If I'm right about the predictive limits with this number of games it may relate to the Pats 99% win rating. That's a good measure of how they actually performed last year objectively, 18 wins and a loss to the #3 team, but if they could magically replay last season I'd really hesitate before predicting a 99% win performance for them again, as good as they were.

Footnote: I have a copy of the college ranking paper, it doesn't have anything to do with sports but if you actually are interested the price would be right. Also, Elo himself wrote a book about his system and its ranking system predecessors and their problems. It doesn't have anything to do with sports either, but history-wise it's interesting -- today's "post-Bill James everybody has a PC and their own rating system on it" world is very different from back when people were building systems from first principles using pen, paper and mechanical calculators. The book is long out of print but probably would be in a good library. FWIW.

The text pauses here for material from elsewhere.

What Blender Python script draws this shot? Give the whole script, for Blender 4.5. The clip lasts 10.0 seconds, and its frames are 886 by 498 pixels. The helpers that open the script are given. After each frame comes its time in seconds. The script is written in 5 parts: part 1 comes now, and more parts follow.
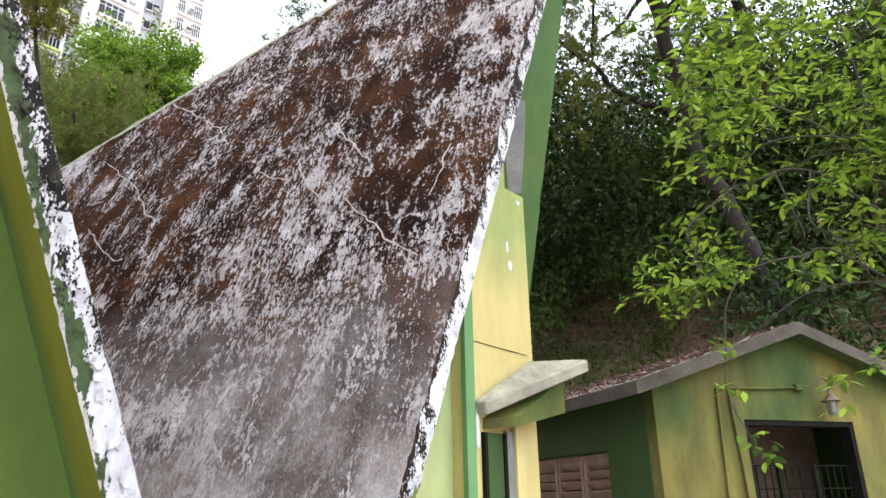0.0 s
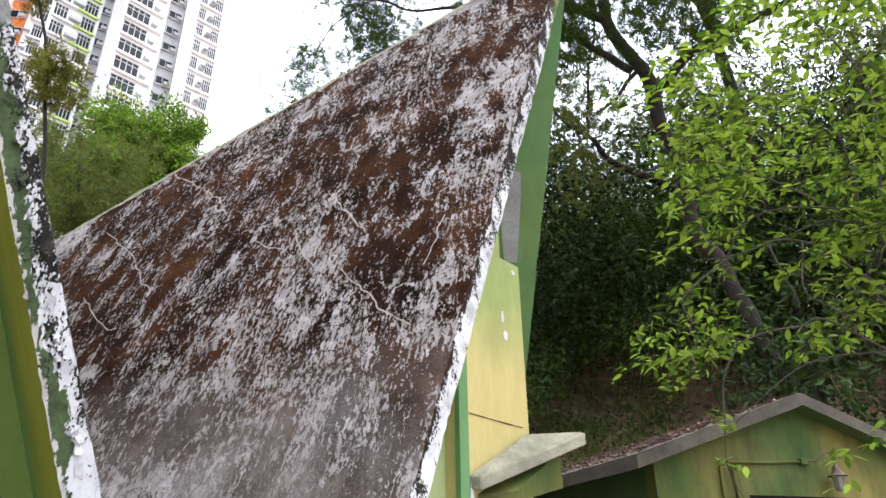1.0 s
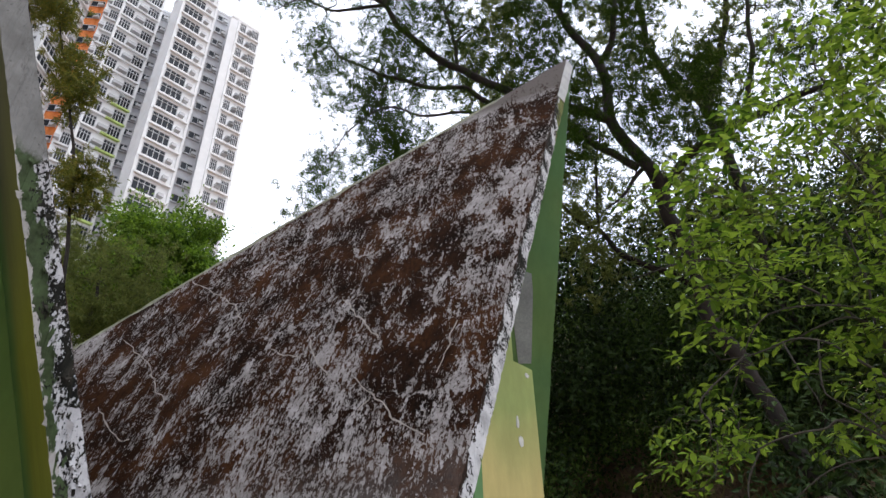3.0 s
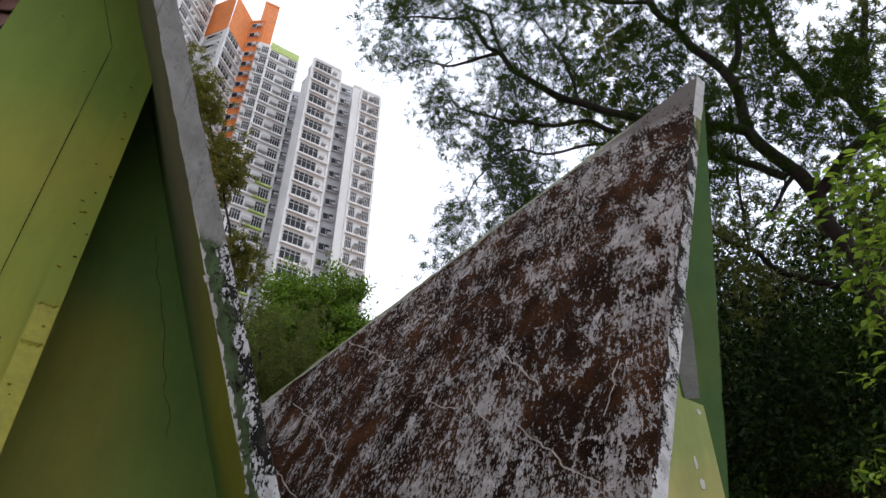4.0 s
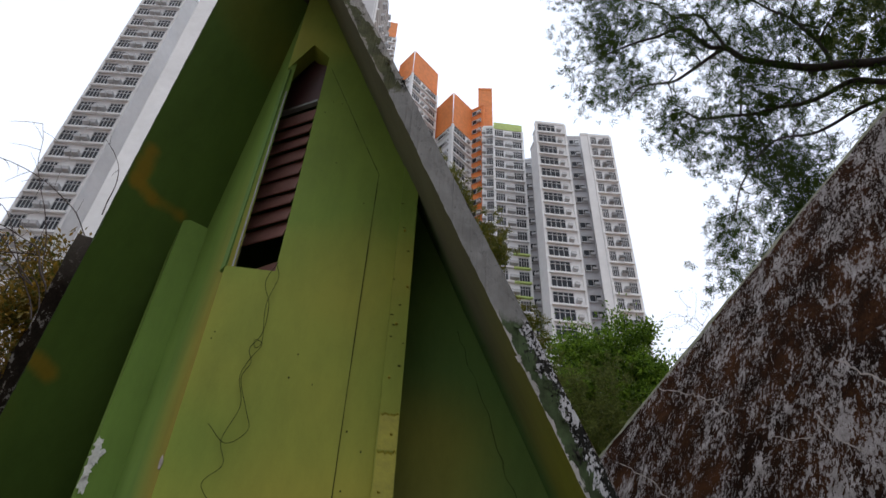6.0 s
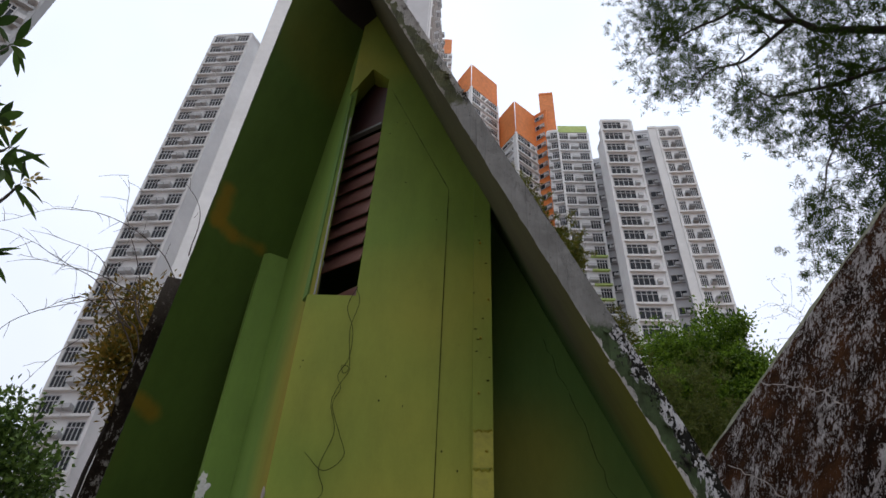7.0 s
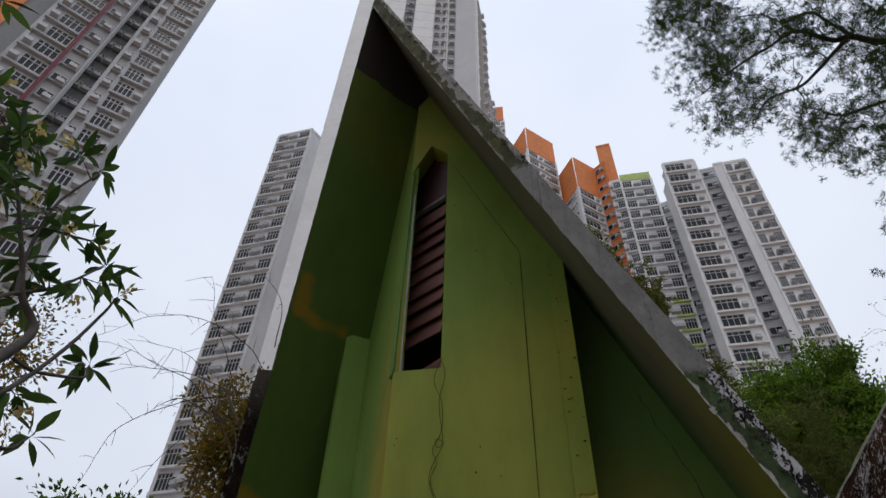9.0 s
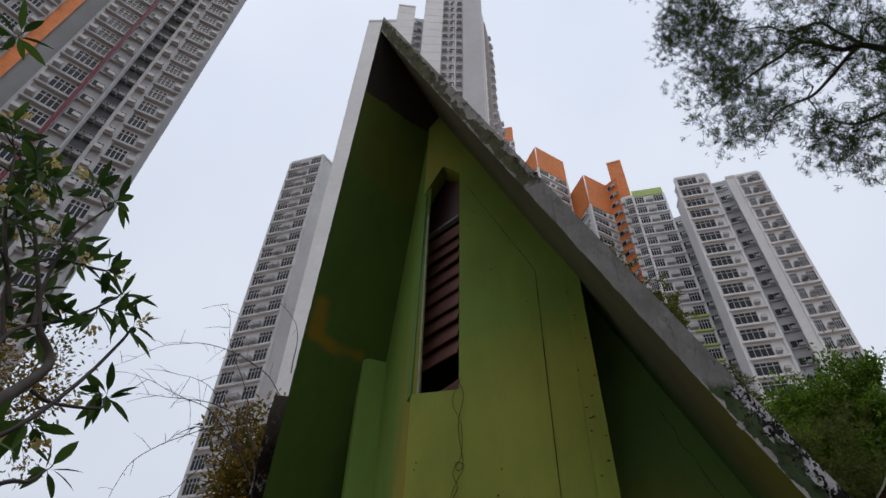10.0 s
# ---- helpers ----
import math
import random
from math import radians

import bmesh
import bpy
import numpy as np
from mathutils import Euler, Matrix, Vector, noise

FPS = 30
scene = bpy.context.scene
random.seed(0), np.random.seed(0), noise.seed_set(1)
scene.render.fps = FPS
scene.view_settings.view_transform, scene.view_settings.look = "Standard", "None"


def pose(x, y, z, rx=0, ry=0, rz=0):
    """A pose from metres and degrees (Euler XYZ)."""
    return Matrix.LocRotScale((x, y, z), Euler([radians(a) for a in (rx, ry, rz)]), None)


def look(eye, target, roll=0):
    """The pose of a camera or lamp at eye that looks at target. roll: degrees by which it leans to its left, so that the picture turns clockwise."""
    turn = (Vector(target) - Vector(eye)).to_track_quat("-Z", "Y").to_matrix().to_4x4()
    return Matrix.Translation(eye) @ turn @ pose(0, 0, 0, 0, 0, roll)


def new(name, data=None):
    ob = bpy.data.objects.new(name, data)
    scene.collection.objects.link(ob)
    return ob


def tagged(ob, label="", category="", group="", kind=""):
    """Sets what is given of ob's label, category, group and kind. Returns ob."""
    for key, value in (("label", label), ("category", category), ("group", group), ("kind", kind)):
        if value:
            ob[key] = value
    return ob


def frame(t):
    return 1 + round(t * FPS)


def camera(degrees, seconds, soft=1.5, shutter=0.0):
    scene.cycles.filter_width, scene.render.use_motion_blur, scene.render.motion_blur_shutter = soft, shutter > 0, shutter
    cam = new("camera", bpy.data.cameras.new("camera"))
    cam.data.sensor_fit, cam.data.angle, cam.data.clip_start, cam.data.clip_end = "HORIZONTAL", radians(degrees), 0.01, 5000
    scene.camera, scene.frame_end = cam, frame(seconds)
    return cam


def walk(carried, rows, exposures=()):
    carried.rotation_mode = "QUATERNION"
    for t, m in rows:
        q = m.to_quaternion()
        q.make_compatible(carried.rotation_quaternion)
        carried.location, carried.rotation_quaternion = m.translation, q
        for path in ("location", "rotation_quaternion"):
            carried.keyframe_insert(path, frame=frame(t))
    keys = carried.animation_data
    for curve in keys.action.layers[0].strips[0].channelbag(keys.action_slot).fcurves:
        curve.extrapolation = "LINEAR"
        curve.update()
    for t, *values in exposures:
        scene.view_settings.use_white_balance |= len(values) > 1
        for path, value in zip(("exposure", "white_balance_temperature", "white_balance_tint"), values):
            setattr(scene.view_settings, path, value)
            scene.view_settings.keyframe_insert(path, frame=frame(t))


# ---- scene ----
cam = camera(65.88, 10.0)
PATH = (
    (0, pose(-0.001, 0.000, 1.499, 110.13, 0.86, -49.19)),
    (0.5, pose(0.007, -0.022, 1.504, 112.92, 0.71, -49.37)),
    (1, pose(0.012, -0.035, 1.504, 115.83, 0.74, -49.22)),
    (1.5, pose(0.014, -0.048, 1.511, 118.46, 0.69, -49.12)),
    (2, pose(0.017, -0.080, 1.537, 120.06, 0.77, -48.81)),
    (2.2, pose(0.012, -0.091, 1.543, 120.83, 0.78, -48.71)),
    (3.3, pose(-0.075, -0.104, 1.554, 124.99, 0.45, -46.12)),
    (3.5, pose(-0.092, -0.067, 1.566, 125.80, 0.33, -43.19)),
    (4, pose(-0.110, -0.044, 1.574, 127.22, -0.47, -35.12)),
    (4.5, pose(-0.136, -0.027, 1.588, 128.65, -1.03, -27.45)),
    (5, pose(-0.162, -0.017, 1.596, 129.81, -1.58, -19.04)),
    (5.5, pose(-0.181, -0.002, 1.603, 130.69, -1.85, -12.92)),
    (6, pose(-0.188, 0.002, 1.604, 131.27, -1.97, -8.23)),
    (6.2, pose(-0.190, 0.007, 1.608, 131.45, -2.00, -6.49)),
    (7.3, pose(-0.197, 0.041, 1.636, 132.46, -2.04, 2.17)),
    (7.5, pose(-0.197, 0.039, 1.634, 132.91, -2.00, 3.41)),
    (8, pose(-0.198, 0.007, 1.607, 134.82, -1.75, 5.58)),
    (8.5, pose(-0.200, 0.017, 1.616, 136.21, -1.65, 7.54)),
    (9, pose(-0.205, 0.018, 1.611, 137.43, -1.40, 9.22)),
    (9.5, pose(-0.208, 0.041, 1.621, 138.48, -1.28, 10.38)),
    (10, pose(-0.214, 0.041, 1.624, 139.20, -1.15, 11.19)),
)
EXPOSURES = ((0.0, 2.2), (1.0, 1.98), (2.0, 1.42), (3.3, 0.84), (4.5, 0.40), (5.5, 0.16), (7.5, -0.1), (9.0, -0.34), (10.0, -0.46))
walk(cam, PATH, EXPOSURES)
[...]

I think it was on this site, or maybe Sabermetrics, but somewhere I saw a statistics paper cited that in the NFL, teams are sufficiently "sorted" after 10 games. There are fewer NFL teams than there are chess players, therefore fewer games would be needed.

I would think that Elo would still be a decent measure of ranking after 10 games. The % chances it puts on winning may not be accurate until many more games, however. The world may never know.

Interesting. I have been using a modified ELO ranking for the last 3 years in my office pool with great success (~70% accuracy), although I am considering using a different approach this year.

JTapp

"somewhere I saw a statistics paper cited that in the NFL, teams are sufficiently "sorted" after 10 games"

is that 10 games or 10 weeks of games?